* Problem details
Please set down all the lines beneath this one exactly, without the pictures.
# Start of Source material
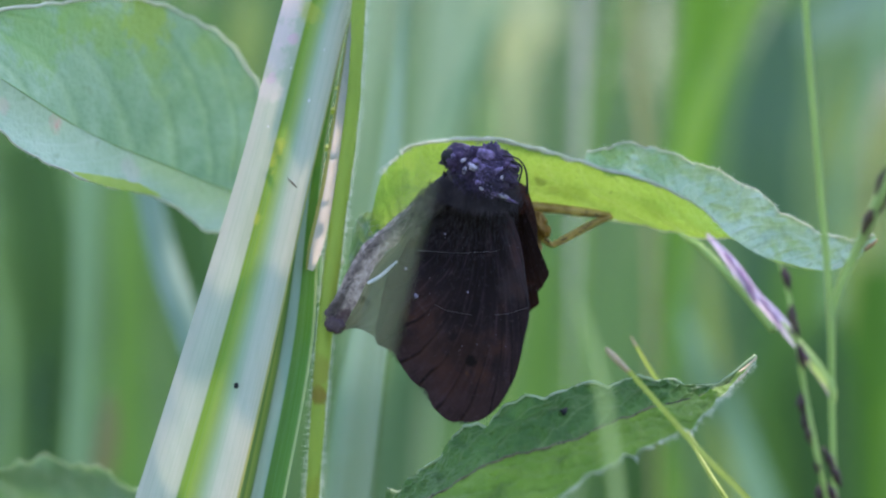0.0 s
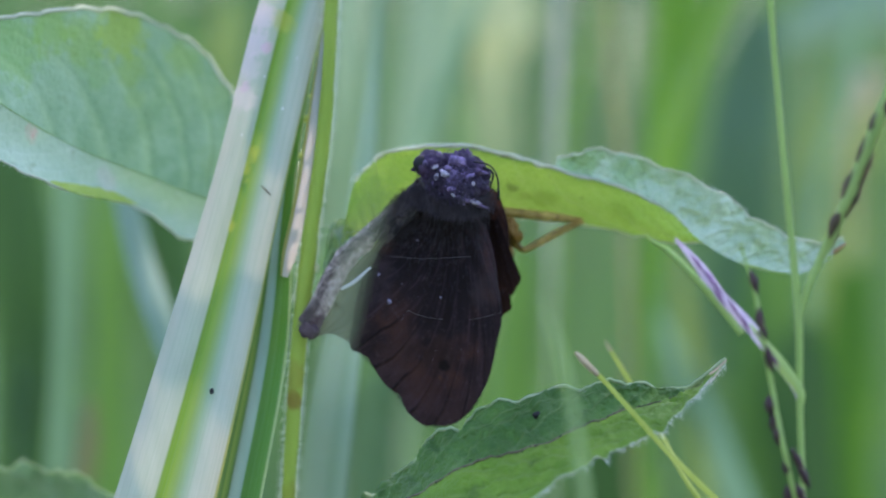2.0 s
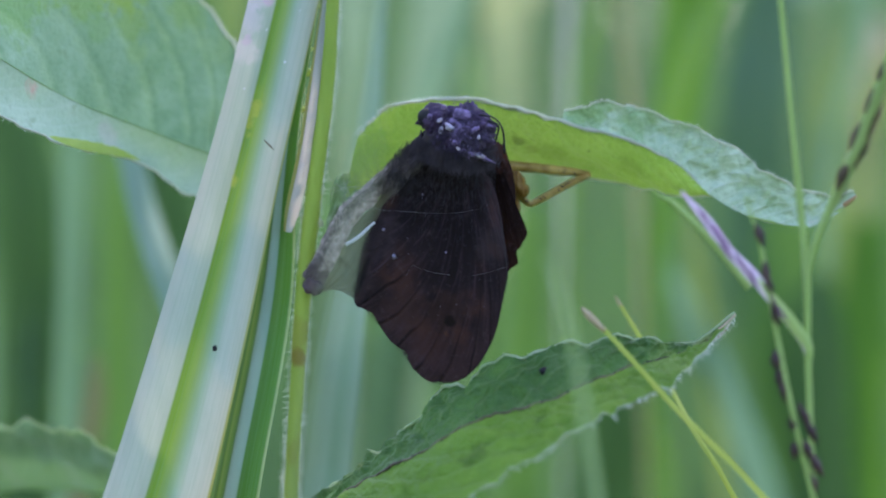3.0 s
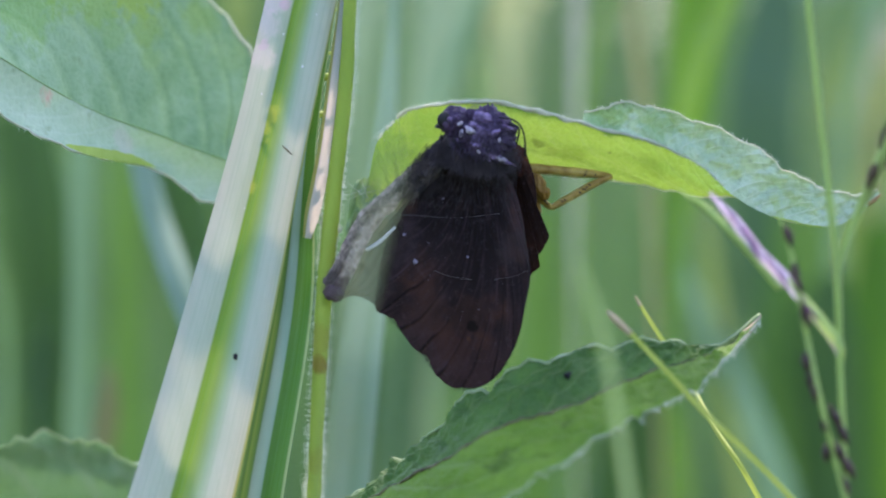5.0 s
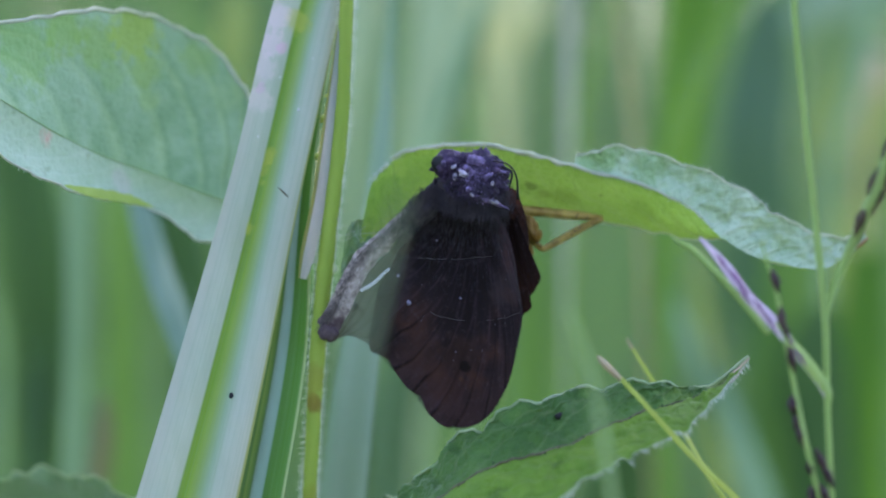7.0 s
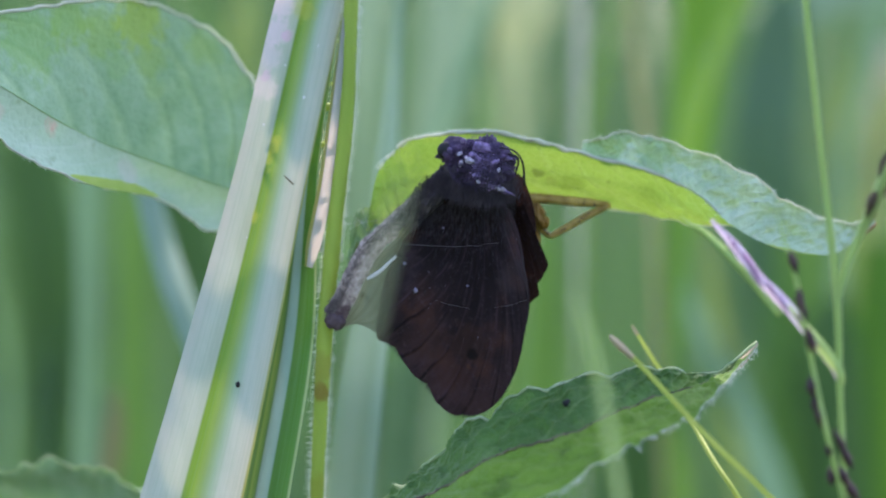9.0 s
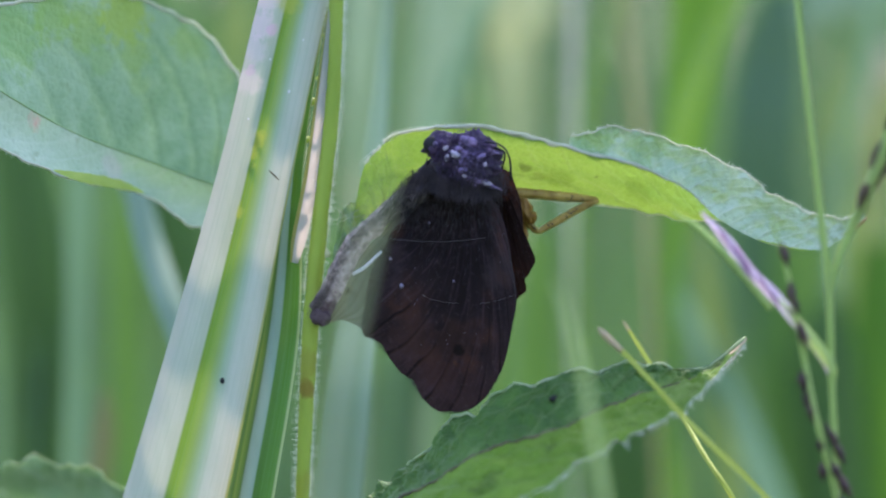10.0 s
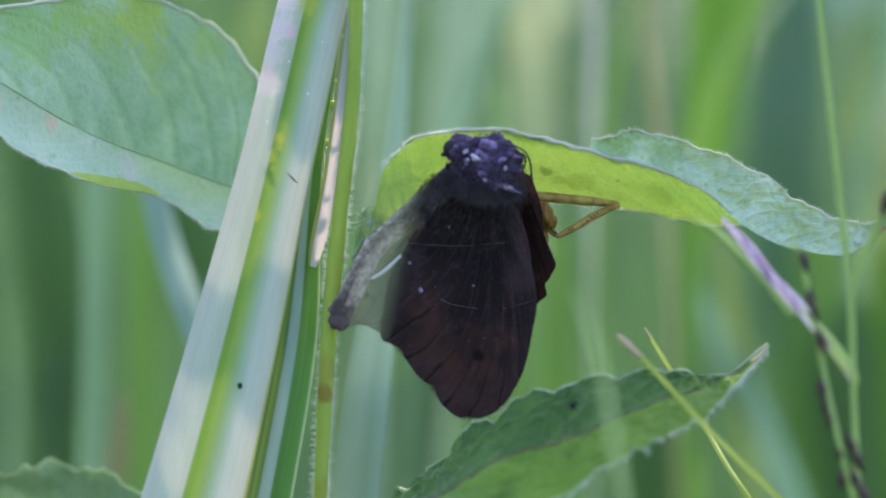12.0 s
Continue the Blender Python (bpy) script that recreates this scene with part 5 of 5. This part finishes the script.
# End of Source material
* Task solution
0.0 s
2.0 s
3.0 s
5.0 s
7.0 s
9.0 s
10.0 s
12.0 s
Continue the Blender Python (bpy) script that recreates this scene with part 5 of 5. This part finishes the script.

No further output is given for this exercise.